It Has to do With Pride


I spent ten minutes watching a bird build a nest. It flew out of the tree and came back with a twig in its beak. The twig wasn’t tossed into the nest. It was sewed in, like a thread, and the bird wasn’t just building a home. It was weaving one, one that was wrought by its own wings and will to survive. And I thought to myself, the chicks that are hatched in that nest will never know that it was built with sweat, that their mother and father worked together to build this nest in spite of the cats that prowl the neighborhood, the wind that was blowing from the north, and the heat that threatened to strike everything dead. In that, I saw us.

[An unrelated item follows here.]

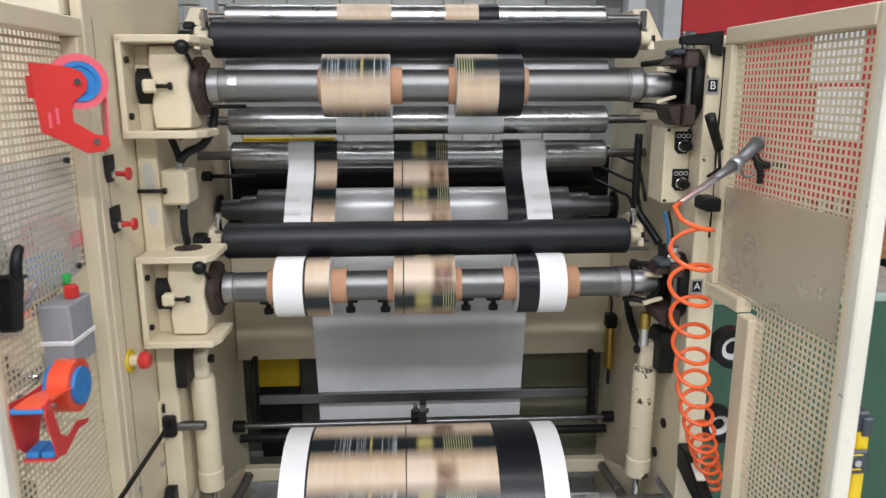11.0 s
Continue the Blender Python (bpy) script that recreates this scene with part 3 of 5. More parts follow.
def bearing_block(z):
    o = thing("bearing_block", "dark cast bearing block with brown jaws and a chrome nut", "bearing", (0, 0, z), "bearing blocks")
    rim = [(0.925 - 0.103 * math.cos(radians(a)), 0.103 * math.sin(radians(a))) for a in range(-60, 61, 12)]
    part("cast_body", bm_prism([(1.0, -0.09)] + rim + [(1.0, 0.09)], "x", 1.574, 1.6045, 0.003), "iron", o)
    part("lower_jaw", bm_prism([(0.80, -0.047), (0.957, -0.047), (0.957, -0.066), (0.90, -0.098), (0.80, -0.098)], "x", 1.545, 1.5738, 0.004), "cast", o, "brown cast lower jaw")
    part("upper_jaw", bm_prism([(0.80, 0.041), (0.878, 0.045), (0.878, 0.07), (0.85, 0.08), (0.80, 0.08)], "x", 1.539, 1.5738, 0.004), "cast", o, "dark brown upper jaw")
    part("hood", bm_prism([(1.503, 0.047), (1.520, 0.068), (1.5385, 0.082), (1.5385, 0.047)], "y", 0.82, 0.90, 0.002), "cast", o, "dark brown cast hood")
    part("hood", bm_prism([(1.510, -0.052), (1.5445, -0.050), (1.5445, -0.100), (1.525, -0.086)], "y", 0.82, 0.92, 0.002), "cast", o, "dark brown cast hood")
    part("latch_bar", bm_cyl(0.0065, -0.047, 0.042, "z", (1.556, 0.812, 0), 14), "steel", o)
    part("latch_nut", bm_lathe([(0.011, 0.0802), (0.017, 0.084), (0.017, 0.097), (0.010, 0.103), (0.010, 0.109), (0.020, 0.112), (0.020, 0.122), (0.017, 0.125)], "z", (1.550, 0.818, 0), 24), "chrome", o, "knurled chrome nut")
    part("swing_plate", bm_box(1.508, 1.5385, 0.80, 0.862, 0.072, 0.086, 0.004), "slate", o, "grey-blue swing plate")
    part("jaw_finger", bm_tube([(1.545, 0.90, -0.06), (1.50, 0.93, -0.052), (1.462, 0.94, -0.05)], 0.009, 10, 0.008), "iron", o)
    part("jaw_finger", bm_tube([(1.539, 0.86, 0.06), (1.505, 0.90, 0.056), (1.47, 0.92, 0.052)], 0.009, 10, 0.007), "iron", o)
    part("bearing_ring", bm_ring(0.042, 0.031, 1.561, 1.5735, "x", (0, 0.93, 0), 32), "black", o)
    part("guide_finger", bm_prism([(1.488, 0.034), (1.536, 0.030), (1.538, 0.037), (1.492, 0.045)], "y", 0.85, 0.865, 0.001), "worn", o)
    part("guide_finger", bm_prism([(1.490, -0.038), (1.540, -0.024), (1.542, -0.031), (1.494, -0.046)], "y", 0.85, 0.865, 0.001), "worn", o)
    part("finger_base", bm_box(1.50, 1.545, 0.985, 1.0, -0.09, -0.055, 0.003), "worn", o)
    return o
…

            Our America, the America of our ancestors, was built on the foundation of sinew and sweat. It was liberty that had allowed our ancestors to create a country where every man and woman was rewarded for his or her spirit. It was a country where an individual could pull in, inspired, and begin a life. But times have changed.

            In effect, the Constitution, when coupled with the Bill of Rights and Amendments 11-18, supply America and Americans with the laws they need. This was done on purpose. In any course of action, an American could look into these documents and ask if what they were doing was legal, lawful, and right. There was a certain amount of trust that was implicit in these documents, trust that Americans would rule their lives as they saw fit, and it wouldn’t be until their way of living interrupted the lives of others that the broad scope of the law would step in. What we have done, over the past centuries, is legislated freedoms out of America.

            When our progeny look back into their annals, what they will find are laws that have been created repeatedly. The 18th Amendment effectively did away with slavery, but slavery contradicted the rights listed in the Preamble to the Constitution. The EEO built laws around equality, but again, their creation was redundant. America has done an excellent job of finding what’s wrong, and then making it illegal to do it. I say, however, with these laws, we haven’t truly corrected the inequity seen in America today.

            Equality is a sticky wicket. We live in a country today telling us that we must ensure everyone is treated equally. You’re not going to get an argument from me. But, instead of going back to the founding documents that were founded on freedom, we are told we have to include people in certain roles in society based on varied parameters like race, gender, and economic status. It’s against the law to defer. My proposal: schools lead the change. This change needs to be directed at including children in discussions of equality, treating each other by their devotion to the American Ideal, that the reality behind the founding documents was equality, that the ultimate goal of America wasn’t to kowtow to an oppressive government, not by telling Americans what they can and cannot do, but to live our lives as freedom dictates.

            It is time for us to build our nests so that our children remember why the nest was built, so that they have a nest for their children. The true legacy of America is hard work, success wrought with our hands so that our children can learn why it is we must work hard. We have become a society of callous-less hands, favoring sitting in a chair and legislating fairness, and not working toward it together.